Comme le rappelait en juin l’économiste Philippe Chalmin, depuis la fin des quotas européens qui garantissaient un prix stable aux producteurs, « nous sommes dans un monde agricole de plus en plus marqué au coin de l’instabilité des prix et des marchés. Les prix agricoles dépendent peu, presque pas du tout, des prix payés par le consommateur », mais plutôt des cours non seulement nationaux et européens, « mais de plus en plus internationaux ». En d’autres termes, c’est la coopérative néo-zélandaise Fonterra qui fait la pluie et le beau temps sur les prix mondiaux du lait, et l’influence des achats de porcs des Chinois se fait sentir jusqu’au marché de Plérin en Bretagne.

22,1 % des agriculteurs  sous le seuil de pauvreté en 2016

Cette volatilité des cours, alliée aux aléas climatiques, a laissé sur le carreau plus d’un exploitant agricole, malgré une tentative de rééquilibrage des prix sur le marché intérieur avec la loi Alimentation qui n’a eu guère d’effet pour l’instant sur le revenu des agriculteurs.

Selon une étude de l’Insee, 22,1 % d’agriculteurs se trouvaient sous le seuil de pauvreté en 2016, ce qui en fait la profession la plus exposée. L’institut note également que 19,5 % des agriculteurs n’ont eu aucun revenu, voire ont été déficitaires, en 2017. « Les agriculteurs sont encore en phase de mutation avec un double mouvement à l’intérieur : vous avez le développement d’une agriculture bio et de proximité, qui représente déjà au moins 20 % des exploitations, et celui des grosses exploitations qui peuvent investir dans les terres et la technologie ». Et il reste les agriculteurs « formés à la chimie et à la mécanique » qui ont 35 à 60 ans et « ont des problèmes pour investir dans la transformation de leur modèle », détaille Jean Viard.

Dans ce contexte, « un regard accusateur, qui peut devenir agressif, ça peut être la goutte d’eau qui fait qu’on commet l’irréparable. Le fait que ça puisse amener un collègue au suicide, on le vit très, très mal », déclare à l’AFP Jérôme Régnault, céréalier et apiculteur dans les Yvelines.
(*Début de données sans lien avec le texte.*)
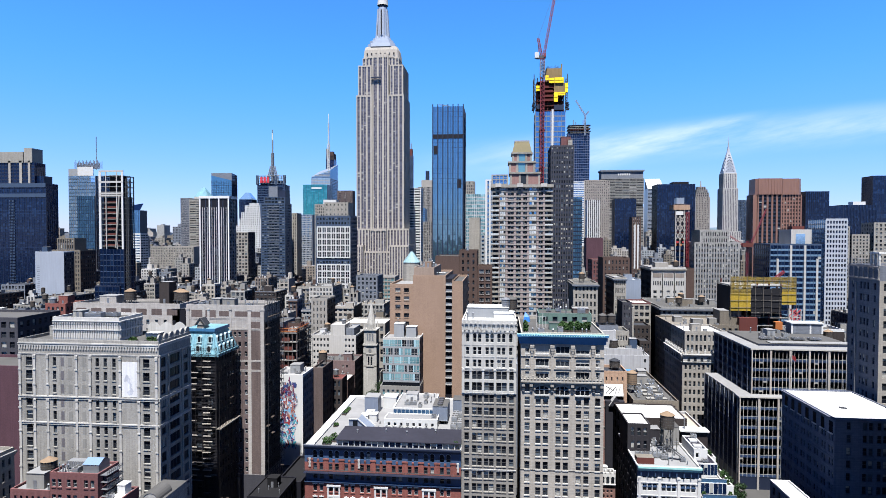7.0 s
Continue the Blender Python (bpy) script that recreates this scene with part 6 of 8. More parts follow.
for x0, x1, z0, z1 in ((12.3, 14.7, 215.8, 219.3), (15.1, 19.0, 213.7, 217.4), (19.2, 25.8, 213.6, 217.6), (26.9, 29.0, 206.4, 213.4), (18.7, 21.7, 199.5, 206.6), (21.9, 27.0, 204.3, 206.6), (5.4, 8.2, 207.8, 211.8)):
    q = Shell()
    q.box(x0, x1, 449.8, 450.5, z0, z1, YELLOW, None, True)
    q.box(x0 + 0.2, x1 - 0.2, 449.7, 449.8, (z0 + z1) / 2 - 0.12, (z0 + z1) / 2 + 0.12, ORANGE, None, True)
    part("formwork_panel", q, cons, "bright yellow formwork panel")
q = Shell()
for i in range(14):
    q.bar((13.2 + i * 0.85, 454, 225.4), (13.2 + i * 0.85, 454, 226.4 + (i * 7 % 3) * 0.6), 0.12, TIMBER)
q.bar((24.6, 454, 219), (24.6, 454, 228.6), 0.5, MESH_TAN)
part("rebar", q, cons)
cr = thing("tower_crane", "red lattice tower crane with a raised jib", "crane")
q = Shell()
lattice(q, (9.9, 447.5, 60), (9.9, 447.5, 231), 2.6, 60, RED_STEEL, 0.24)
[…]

Il y a eu 372 suicides de paysans en 2015 contre 150 cas en moyenne par an entre 2007 et 2011, selon les statistiques les plus récentes de la sécurité sociale agricole, la MSA.

À lire : Prévention du suicide des agriculteurs: Agri-sentinelles, le réseau pour faire des techniciens des « lanceurs d’alerte »

Ce climat mortifère a été porté sur la place publique par le film « Au nom de la terre » où Guillaume Canet incarne un agriculteur poussé au suicide. Le film a été un succès public et tutoyait début décembre les 2 millions d’entrées après 11 semaines d’exploitation.

À lire : L’interview exclusive d’Edouard Bergeon, réalisateur du film « Au nom de la terre »

Le documentaire, plus confidentiel, de Sophie Loridon « Lucie après moi le déluge », témoignant de la rude existence dans une petite exploitation ardéchoise au long du XXe siècle, a pour sa part engrangé 15 000 entrées en 2019. Après le multi-césarisé « Petit paysan », ces succès montrent que les Français se sentent encore concernés par la question agricole. « Il y a quand même derrière la question des controverses qui entourent l’agriculture un intérêt profond pour la question agricole (…). Aujourd’hui encore, peut-être même plus qu’hier, bon nombre de Français se pressent dans des salons agricoles et sont attentifs et attachés à cette profession », selon François Purseigle.